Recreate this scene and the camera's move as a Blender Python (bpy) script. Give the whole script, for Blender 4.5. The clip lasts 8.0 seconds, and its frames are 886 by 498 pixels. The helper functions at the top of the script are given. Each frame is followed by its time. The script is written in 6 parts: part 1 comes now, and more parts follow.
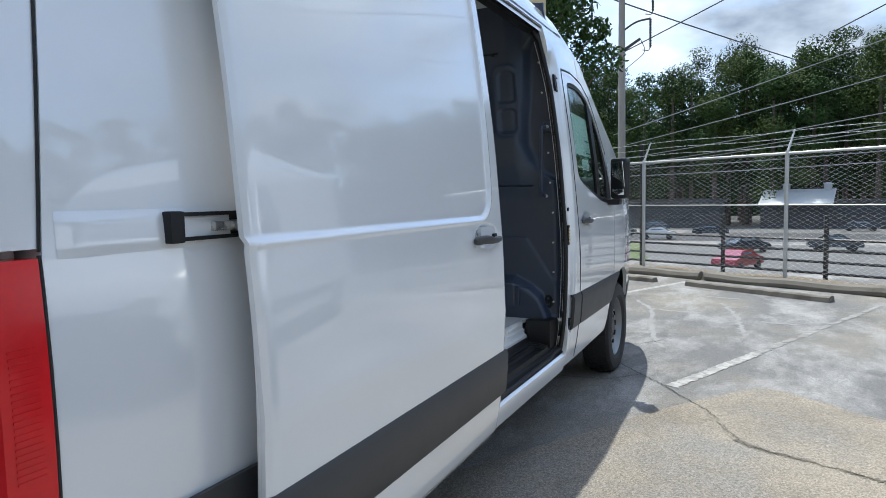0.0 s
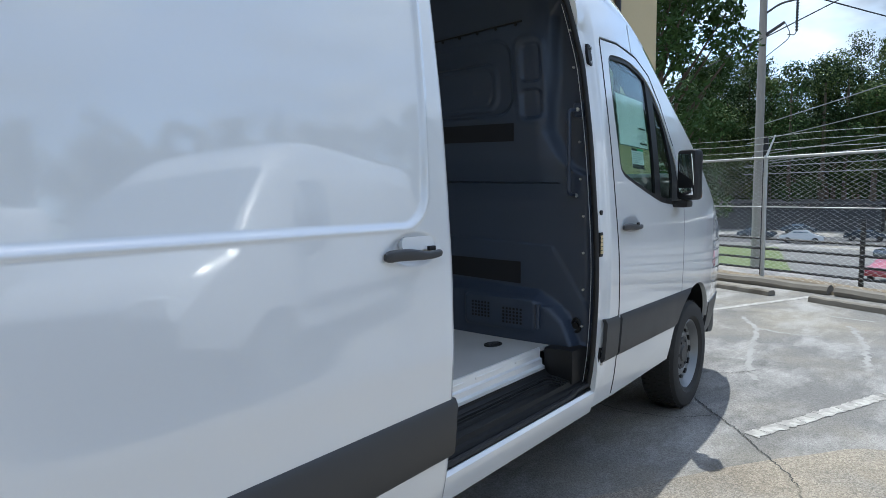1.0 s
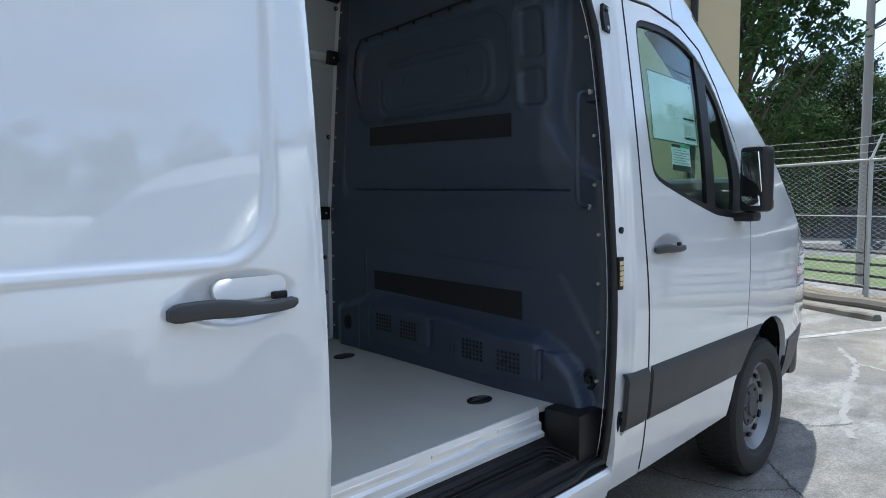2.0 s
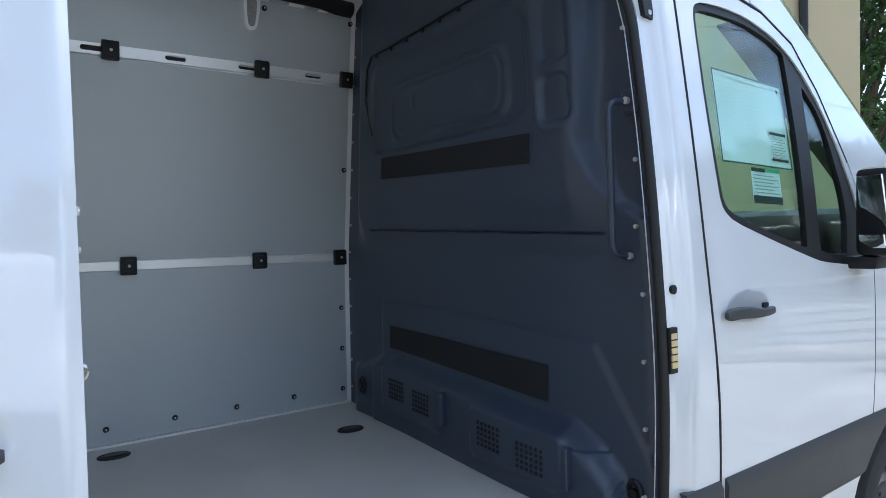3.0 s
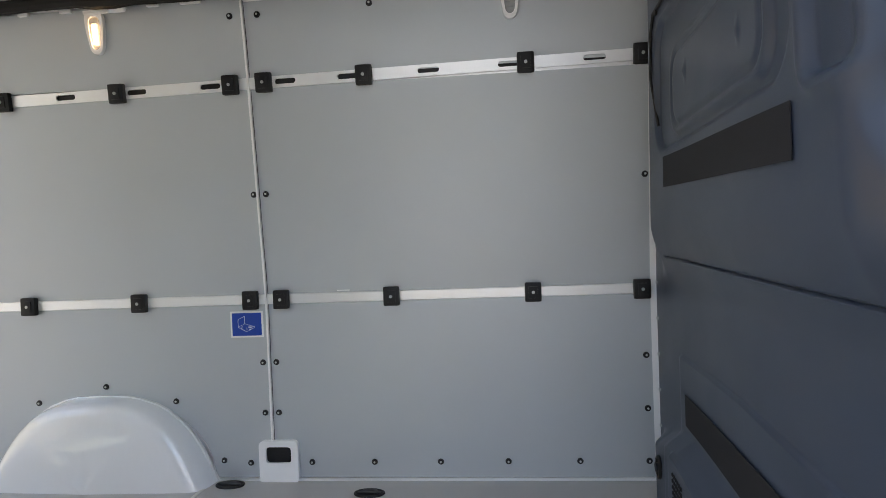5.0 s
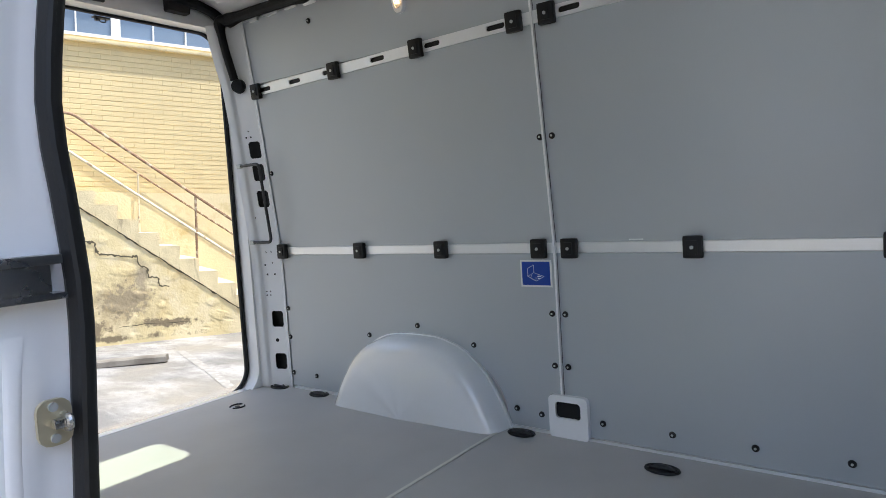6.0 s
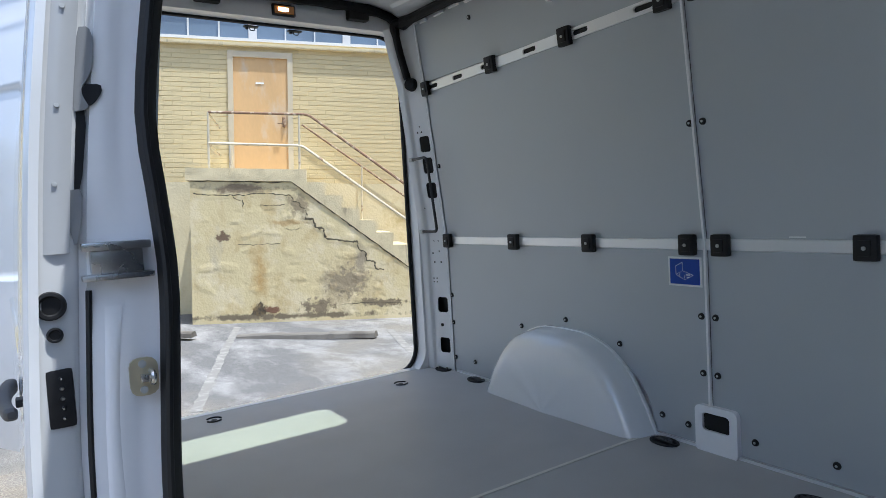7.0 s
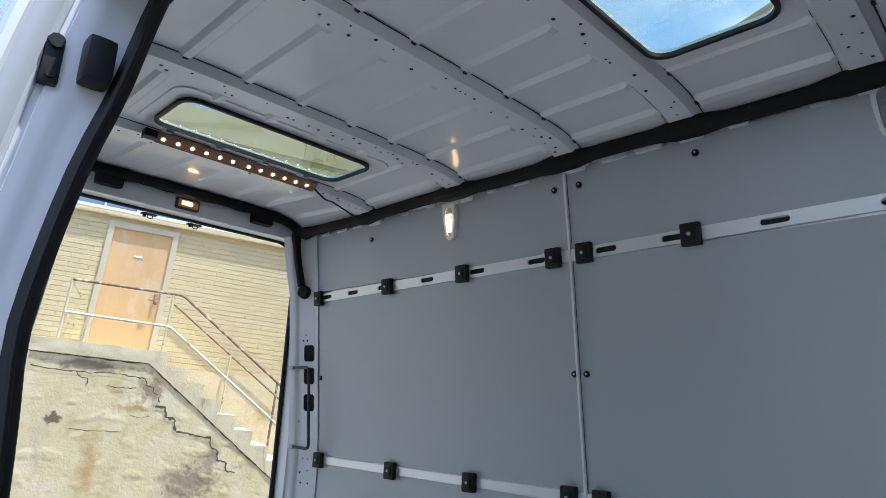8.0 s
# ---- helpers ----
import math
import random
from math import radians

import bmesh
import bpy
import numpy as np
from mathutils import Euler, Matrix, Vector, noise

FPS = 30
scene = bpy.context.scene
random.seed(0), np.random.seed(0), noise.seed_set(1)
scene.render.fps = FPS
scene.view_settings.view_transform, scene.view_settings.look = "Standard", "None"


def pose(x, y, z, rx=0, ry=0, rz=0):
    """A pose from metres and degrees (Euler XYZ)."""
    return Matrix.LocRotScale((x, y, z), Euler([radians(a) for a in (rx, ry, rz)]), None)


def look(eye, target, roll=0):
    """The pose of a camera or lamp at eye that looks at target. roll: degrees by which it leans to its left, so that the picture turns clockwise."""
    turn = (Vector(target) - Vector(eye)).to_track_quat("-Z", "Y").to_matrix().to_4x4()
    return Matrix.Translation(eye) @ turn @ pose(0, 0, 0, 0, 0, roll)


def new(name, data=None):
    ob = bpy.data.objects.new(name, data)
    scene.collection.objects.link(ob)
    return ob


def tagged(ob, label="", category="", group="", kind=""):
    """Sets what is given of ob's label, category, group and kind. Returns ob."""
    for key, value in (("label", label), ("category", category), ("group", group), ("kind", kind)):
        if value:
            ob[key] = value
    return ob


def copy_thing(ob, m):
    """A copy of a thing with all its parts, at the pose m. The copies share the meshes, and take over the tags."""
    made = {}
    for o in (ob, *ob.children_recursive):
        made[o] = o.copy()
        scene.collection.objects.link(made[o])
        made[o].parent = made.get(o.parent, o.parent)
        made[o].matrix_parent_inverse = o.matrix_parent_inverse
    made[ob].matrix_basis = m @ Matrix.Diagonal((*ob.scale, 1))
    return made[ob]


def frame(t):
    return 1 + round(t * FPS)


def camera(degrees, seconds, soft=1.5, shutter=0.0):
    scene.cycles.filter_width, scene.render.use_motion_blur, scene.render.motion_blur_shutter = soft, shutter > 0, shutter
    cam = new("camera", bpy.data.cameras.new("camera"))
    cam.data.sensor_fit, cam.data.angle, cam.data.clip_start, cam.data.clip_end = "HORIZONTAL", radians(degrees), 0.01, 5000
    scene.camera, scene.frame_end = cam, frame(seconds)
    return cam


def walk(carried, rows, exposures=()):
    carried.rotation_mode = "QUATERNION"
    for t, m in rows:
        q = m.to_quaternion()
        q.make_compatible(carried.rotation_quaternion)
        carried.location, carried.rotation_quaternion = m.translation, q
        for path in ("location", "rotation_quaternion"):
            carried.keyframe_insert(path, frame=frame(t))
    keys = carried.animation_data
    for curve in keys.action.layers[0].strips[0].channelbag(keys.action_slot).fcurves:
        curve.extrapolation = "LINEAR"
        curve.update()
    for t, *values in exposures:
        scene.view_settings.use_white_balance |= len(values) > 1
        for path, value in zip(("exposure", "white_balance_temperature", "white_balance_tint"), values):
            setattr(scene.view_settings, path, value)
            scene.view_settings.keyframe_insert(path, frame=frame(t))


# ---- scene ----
######
### WHAT IS NEEDED
Transcribe the full listing character for character. Pictures are excluded.

### SOLUTION BELOW
Recreate this scene and the camera's move as a Blender Python (bpy) script. Give the whole script, for Blender 4.5. The clip lasts 8.0 seconds, and its frames are 886 by 498 pixels. The helper functions at the top of the script are given. Each frame is followed by its time. The script is written in 6 parts: part 1 comes now, and more parts follow.
0.0 s
1.0 s
2.0 s
3.0 s
5.0 s
6.0 s
7.0 s
8.0 s
# ---- helpers ----
import math
import random
from math import radians

import bmesh
import bpy
import numpy as np
from mathutils import Euler, Matrix, Vector, noise

FPS = 30
scene = bpy.context.scene
random.seed(0), np.random.seed(0), noise.seed_set(1)
scene.render.fps = FPS
scene.view_settings.view_transform, scene.view_settings.look = "Standard", "None"


def pose(x, y, z, rx=0, ry=0, rz=0):
    """A pose from metres and degrees (Euler XYZ)."""
    return Matrix.LocRotScale((x, y, z), Euler([radians(a) for a in (rx, ry, rz)]), None)


def look(eye, target, roll=0):
    """The pose of a camera or lamp at eye that looks at target. roll: degrees by which it leans to its left, so that the picture turns clockwise."""
    turn = (Vector(target) - Vector(eye)).to_track_quat("-Z", "Y").to_matrix().to_4x4()
    return Matrix.Translation(eye) @ turn @ pose(0, 0, 0, 0, 0, roll)


def new(name, data=None):
    ob = bpy.data.objects.new(name, data)
    scene.collection.objects.link(ob)
    return ob


def tagged(ob, label="", category="", group="", kind=""):
    """Sets what is given of ob's label, category, group and kind. Returns ob."""
    for key, value in (("label", label), ("category", category), ("group", group), ("kind", kind)):
        if value:
            ob[key] = value
    return ob


def copy_thing(ob, m):
    """A copy of a thing with all its parts, at the pose m. The copies share the meshes, and take over the tags."""
    made = {}
    for o in (ob, *ob.children_recursive):
        made[o] = o.copy()
        scene.collection.objects.link(made[o])
        made[o].parent = made.get(o.parent, o.parent)
        made[o].matrix_parent_inverse = o.matrix_parent_inverse
    made[ob].matrix_basis = m @ Matrix.Diagonal((*ob.scale, 1))
    return made[ob]


def frame(t):
    return 1 + round(t * FPS)


def camera(degrees, seconds, soft=1.5, shutter=0.0):
    scene.cycles.filter_width, scene.render.use_motion_blur, scene.render.motion_blur_shutter = soft, shutter > 0, shutter
    cam = new("camera", bpy.data.cameras.new("camera"))
    cam.data.sensor_fit, cam.data.angle, cam.data.clip_start, cam.data.clip_end = "HORIZONTAL", radians(degrees), 0.01, 5000
    scene.camera, scene.frame_end = cam, frame(seconds)
    return cam


def walk(carried, rows, exposures=()):
    carried.rotation_mode = "QUATERNION"
    for t, m in rows:
        q = m.to_quaternion()
        q.make_compatible(carried.rotation_quaternion)
        carried.location, carried.rotation_quaternion = m.translation, q
        for path in ("location", "rotation_quaternion"):
            carried.keyframe_insert(path, frame=frame(t))
    keys = carried.animation_data
    for curve in keys.action.layers[0].strips[0].channelbag(keys.action_slot).fcurves:
        curve.extrapolation = "LINEAR"
        curve.update()
    for t, *values in exposures:
        scene.view_settings.use_white_balance |= len(values) > 1
        for path, value in zip(("exposure", "white_balance_temperature", "white_balance_tint"), values):
            setattr(scene.view_settings, path, value)
            scene.view_settings.keyframe_insert(path, frame=frame(t))


# ---- scene ----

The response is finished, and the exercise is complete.